Friday, March 7, 2014

Fresh off the presses is the March 6, 2014 Huerta v. Pirker legal decision by the National Transportation Safety Board (“NTSB”) Office of Administrative Judges in the context of unmanned aerial systems (“UAS”) or “drones”–specifically commercial UASs.

Below is a description of the ruling, the ruling itself, and some observations about where things stand now.

The case stems from the operation of a powered glider in the vicinity of the University of Virginia. According to the FAA, the glider is an “aircraft” and was operated for compensation in that payment was received for video and photographs taken during the flight. The operator, Raphael “Trappy” Pirker, was fined 10,000 by the Federal Aviation Administration (“FAA”) in October 2011 under the regulation that prohibits the operation of an aircraft in a careless or reckless manner so as to endanger the life or property of another.

“Trappy” filed a motion to dismiss the FAA’s order and penalty on the basis that the FAA did not have any legal authority to regulate model aircraft flight operations. The FAA argued that it has the power to regulate all “aircraft” and that model aircraft fall within the scope of the term “aircraft.” Judge Patrick Geraghty disagreed.

In his order (see below), the NTSB judge said that the FAA has historically considered “aircraft” and “model aircraft” as two different things.
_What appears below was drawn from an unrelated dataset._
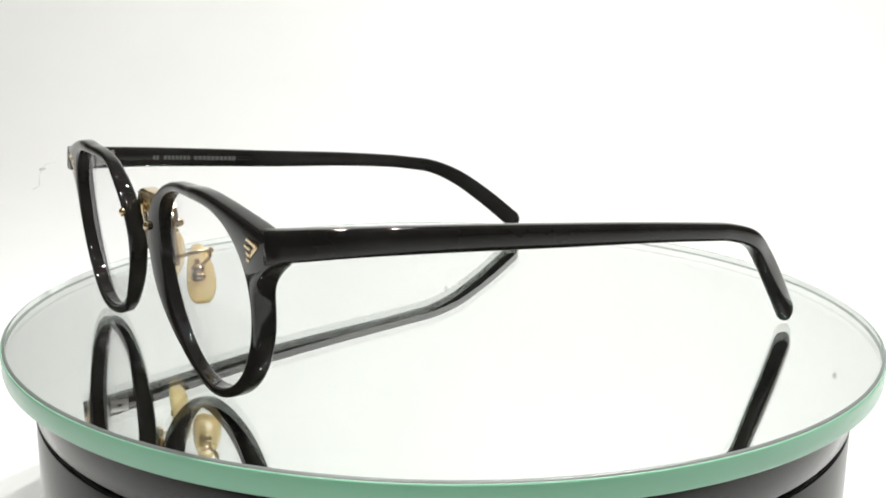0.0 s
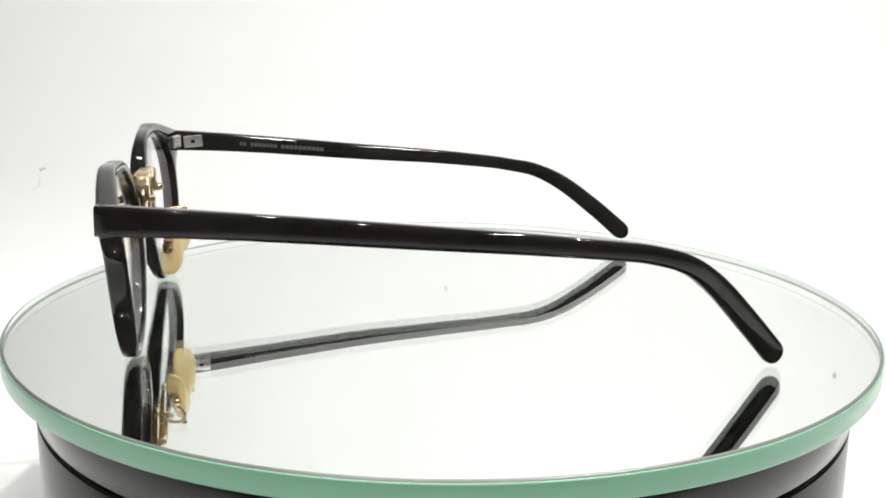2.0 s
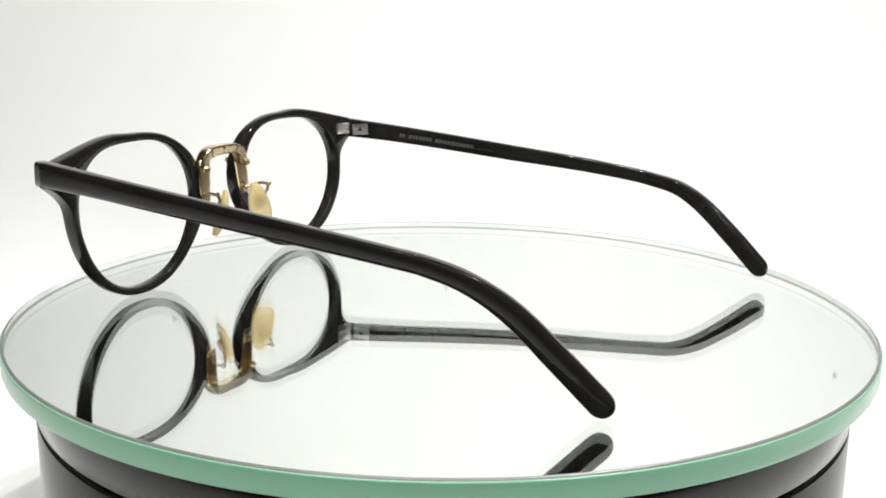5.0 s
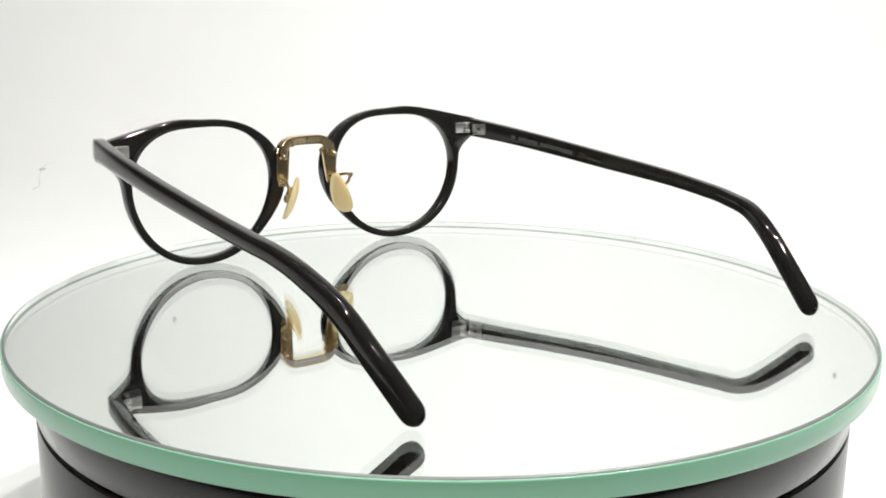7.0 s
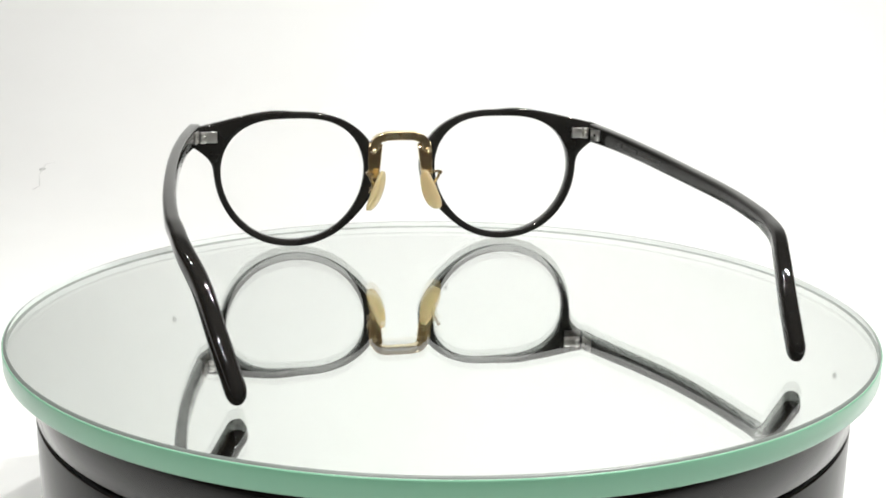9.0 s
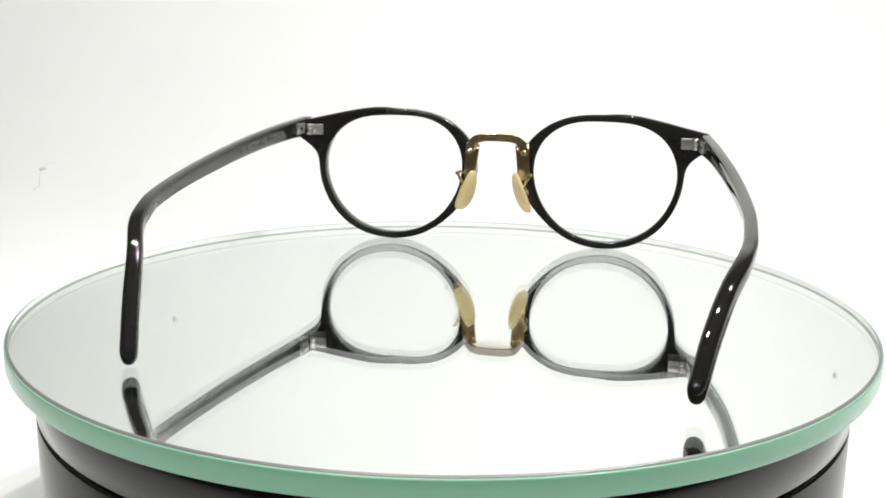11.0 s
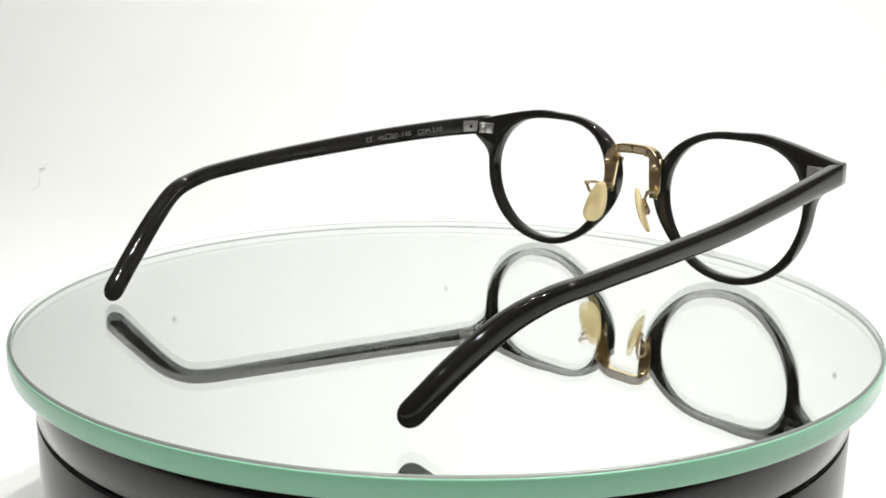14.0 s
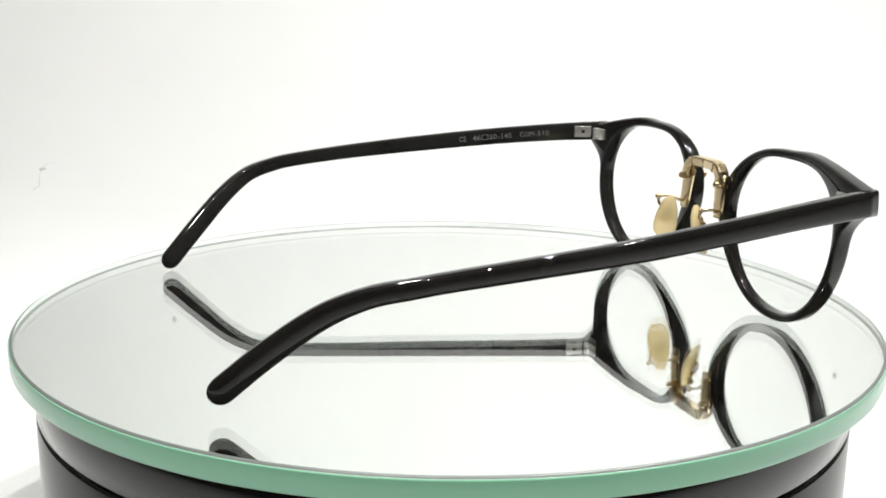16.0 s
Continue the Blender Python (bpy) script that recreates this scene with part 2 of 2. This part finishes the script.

For example, in its policies, the FAA has modified the term “aircraft” by prefixing the word “model” to distinguish one device or contrivance from another, wrote Judge Geraghty. In addition, an “aircraft” is a “device that is used or intended to be used for flight in the air.” The FAA requires operators of “aircraft” to obtain airworthiness and registration certification for their machines. It has never done so with respect to “model” aircraft. As a result, the NSTB rejected the FAA’s argument that is power to regulate “aircraft” included regulation of “model aircraft.” According to the NTSB, to believe otherwise would be to believe that “a flight in the air of, e.g., a paper aircraft, or a toy balsa wood glider, could subject the ‘operator’ to the regulatory provisions of the FAA.”

Stated another way, the FAA does not regulate “model aircraft” like Trappy’s in any mandatory way and has not formally enacted any rule that allows it to do so now. Says the NTSB:

[The FAA] has not issued an enforceable [Federal Aviation Regulation ("FAR")] regulatory rule governing model aircraft operation; has historically exempted model aircraft from the statutory FAR definitions of “aircraft” by relegating model aircraft operations to voluntary compliance with [FAA guidance on the subject]. [Therefore, Trappy's] model aircraft was not subject to FAR regulation and enforcement.The classification UAS simply does not appear in the Federal Aviation Regulations.

In addition, and equally significant, while the FAA has published various notices and policy statements respecting UAS, such policy statements are for internal FAA use and not binding upon the general public. For the FAA to create a valid law or rule for UAV operation, it must issue a Notice of Proposed Rulemaking (“NPRM”) and publish such notice for 30 days before any new rule becomes effective. It has not done that, the NTSB found. That is, at the time of Trappy’s model aircraft operation, “there was no enforceable FAA rule or FAR regulation application to model aircraft or for classifying model aircraft as an UAS.”

In all, the Pirker decision is important, but perhaps only because it is a “first” by offering some legal guidance for an industry starving for predictable regulations.

Does the decision really say anything more than what we know (or hope) is true in our democracy – that the government cannot act to punish people without proper rules? Maybe so. If there is a lesson in the Pirker decision, it may be that UAS operators can or should push the envelope and force aviation regulators to focus less on their power to punish in the name of safety and more on their role to stimulate aviation commerce.